Por ejemplo, en el plano internacional veníamos asistiendo tanto a una creciente rivalidad entre China y EE UU como a un cuestionamiento del sistema de gobernanza global. Ambos vectores, interrelacionados entre sí, definirán el orden mundial de las próximas décadas. La crisis sanitaria ha acelerado estos procesos, pero introduciendo importantes variantes de grado, forma y fondo, desde la geoestrategia de las vacunas como nuevo terreno de juego hasta el contraste entre el pobre rol del G7 y G20 y el desempeñado en crisis anteriores. El estado-nación se convirtió en la primera tabla de salvación en la respuesta a la pandemia, reafirmando su papel tanto a nivel sanitario como económico.
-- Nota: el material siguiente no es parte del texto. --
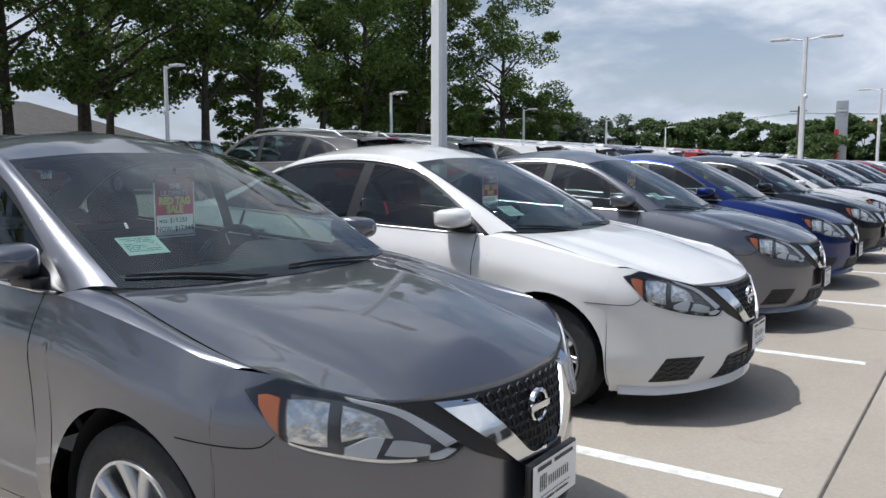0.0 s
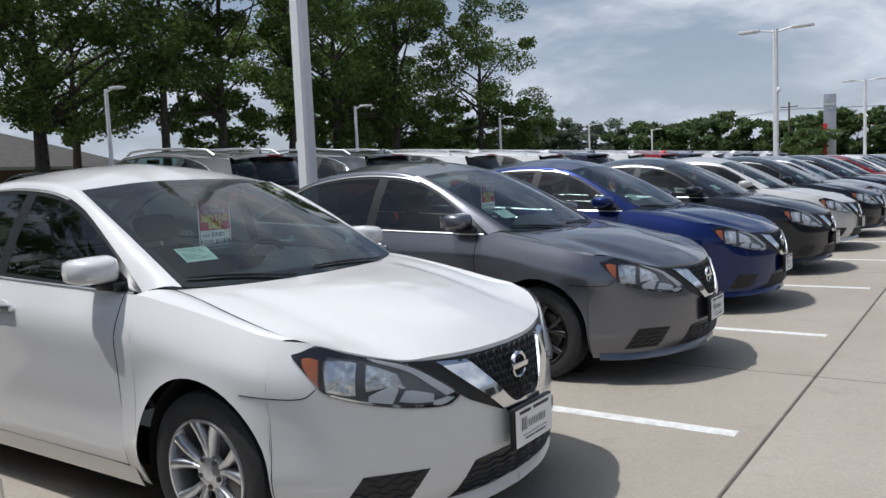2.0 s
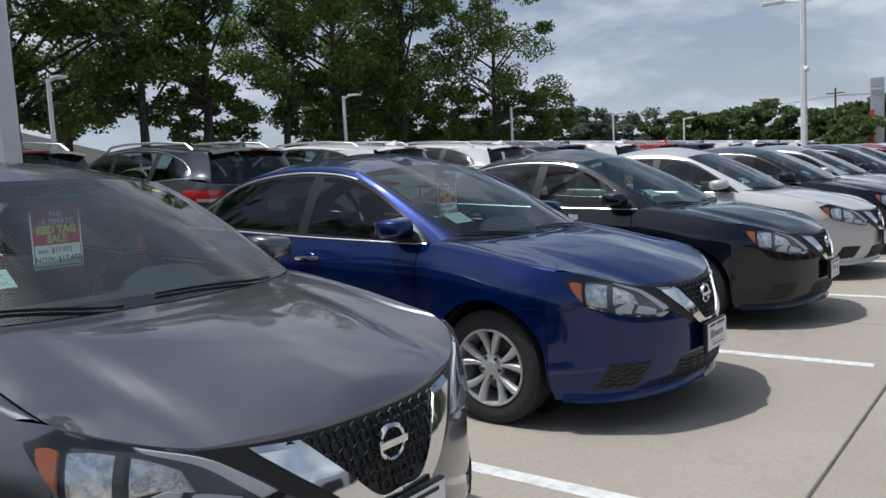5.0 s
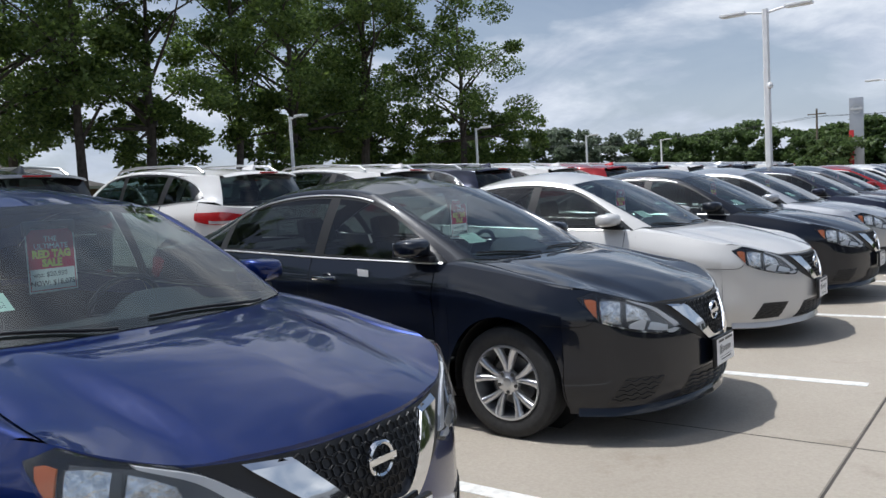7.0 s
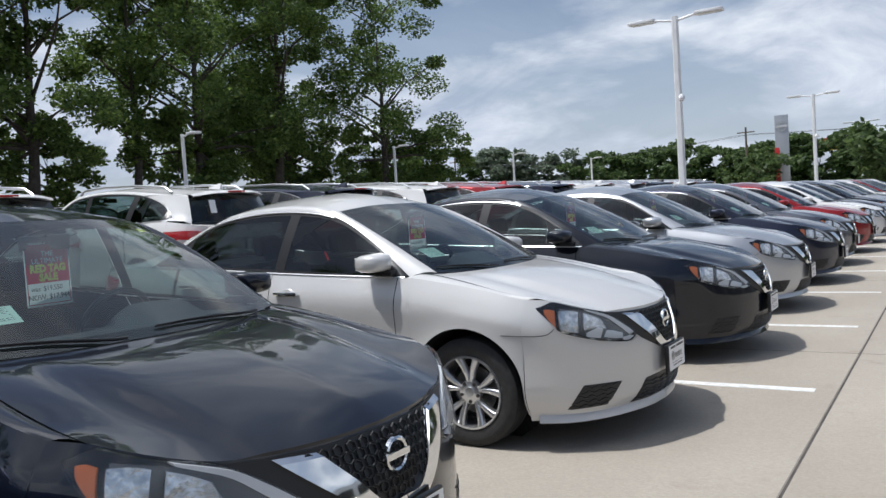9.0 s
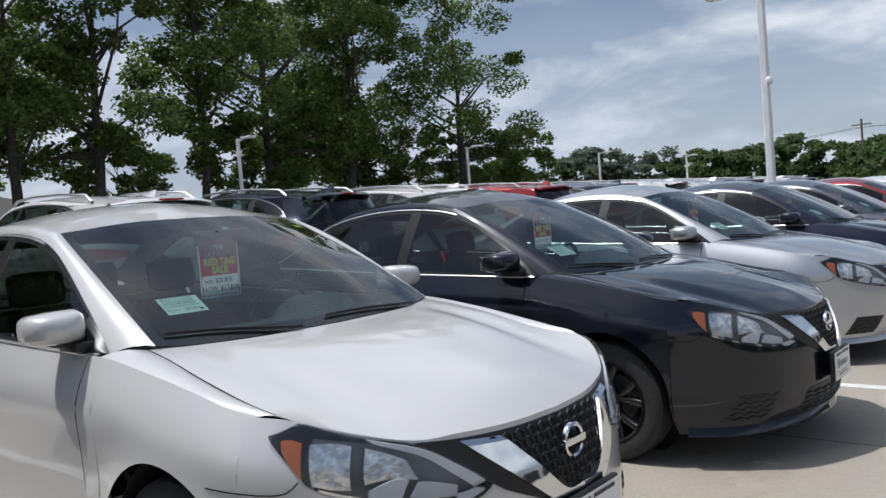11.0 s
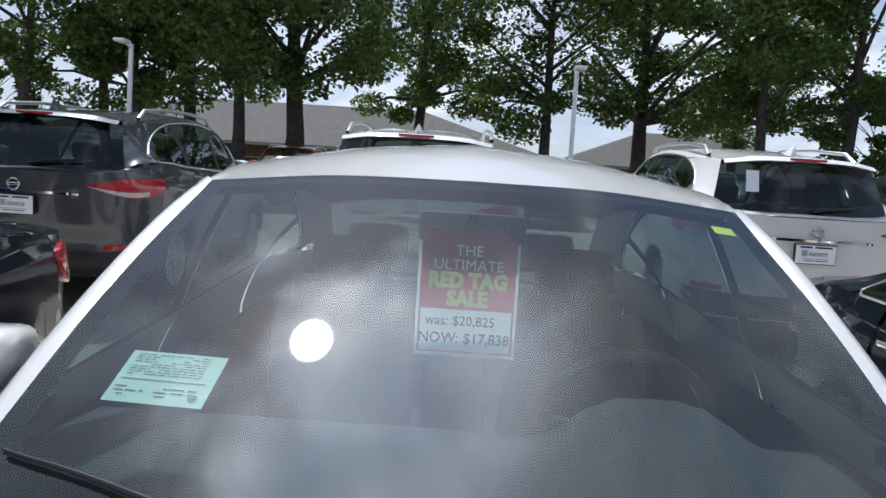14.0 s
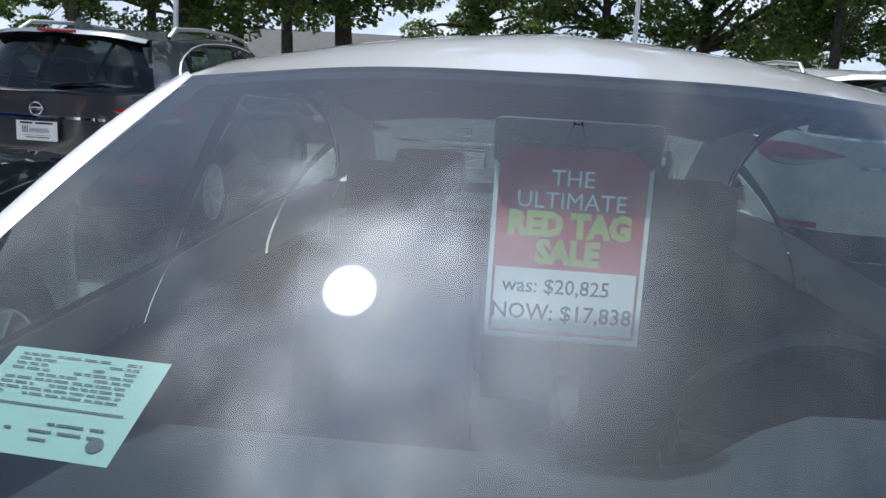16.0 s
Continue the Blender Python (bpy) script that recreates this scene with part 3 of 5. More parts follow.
def strip(f, top, bottom, n, m, out, flip=False, both=True, shape=None):
    """A raised piece on a surface f(d, z), between two lines of (d, z); rounded a little to its edges."""
    s = shape or Shape()
    up, lo = curve([(d, z, 0) for d, z in top], n), curve([(d, z, 0) for d, z in bottom], n)
    rows = []
    for j in range(m + 2):
        v = min(max((j - 1) / (m - 1), 0), 1) if m > 1 else 0
        lift = 0.0 if j in (0, m + 1) else out
        row = []
        for i in range(n):
            q = up[i].lerp(lo[i], v)
            e = 0.0 if i == n - 1 or (i == 0 and q.x > 1e-6) else lift
            row.append(f(q.x, q.y, e))
        rows.append(row)
    return s.grid(rows, flip, both)


def panel(car, x0, x1, arch=None, low=None, n=18, m=14, inset=0.003):
    """A flank panel between two uprights, cut round by a wheel arch."""
    t = car.t
    x0, x1 = x0 - inset, x1 + inset
    sill = low if low is not None else t["sill"]
    cols = []
    if arch is None:
        for i in range(n):
            x = x0 + (x1 - x0) * i / (n - 1)
            cols.append((x, sill))
    else:
        r, zc = t["arch"], t["wheel"] + 0.015
        if x0 > arch + r:
            cols += [(x0, sill), ((x0 + arch + r) / 2, sill), (arch + r, sill)]
        for i in range(25):
            a = math.pi * i / 24
            x = arch + r * math.cos(a)
            if x1 <= x <= x0:
                cols.append((x, zc + r * math.sin(a)))
        if x1 < arch - r:
            cols += [(arch - r, sill), ((x1 + arch - r) / 2, sill), (x1, sill)]
    rows = []
    for j in range(m):
        rows.append([car.side(x, zl + (table(t["shoulder"], x) - zl) * (j / (m - 1)) ** 0.9) for x, zl in cols])
    return rows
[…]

Pero con el paso de los meses hemos asistido a desarrollos insospechados, de signo muy opuesto, que abarcan desde la primera emisión mancomunada de deuda en la Unión Europea, en el que algunos ven un momento hamiltoniano para la integración comunitaria, hasta la actual reivindicación de los gobiernos subnacionales en el proceso de compra de vacunas (fenómeno en el que el reciente caso de Baviera nos recuerda que esto no es una excepcionalidad española). Ojo a la redefinición del concepto de soberanía en los años venideros y el cuestionamiento de su monopolio por parte de los países: era otra de las tendencias en curso sobre las que la Covid-19 puede estar teniendo un impacto más profundo del que percibimos hoy.

Serán el tiempo y la distancia histórica quienes nos dirán si este período que vivimos tiene más de continuidad o de disrupción, lo cual por supuesto dependerá mucho de las acciones que vayamos tomando como humanidad. A nadie se le escapa que toda crisis es una oportunidad para acometer los cambios necesarios, aunque hoy por hoy cualquier perspectiva idealista que tuviéramos hace un año de una posible mejora sustancial en la colaboración de las grandes potencias o de reforma a fondo de la gobernanza global para hacer frente a retos compartidos como el planteado por una pandemia, parecen haber pasado a mejor vida, subsumidos en la realidad de un mundo más competitivo y basado en la realpolitik.

En cualquier caso, haremos bien en no perder de vista estas grandes fuerzas de fondo que han venido marcando el devenir de la globalización durante las últimas décadas. De una forma u otra, seguirán haciéndolo.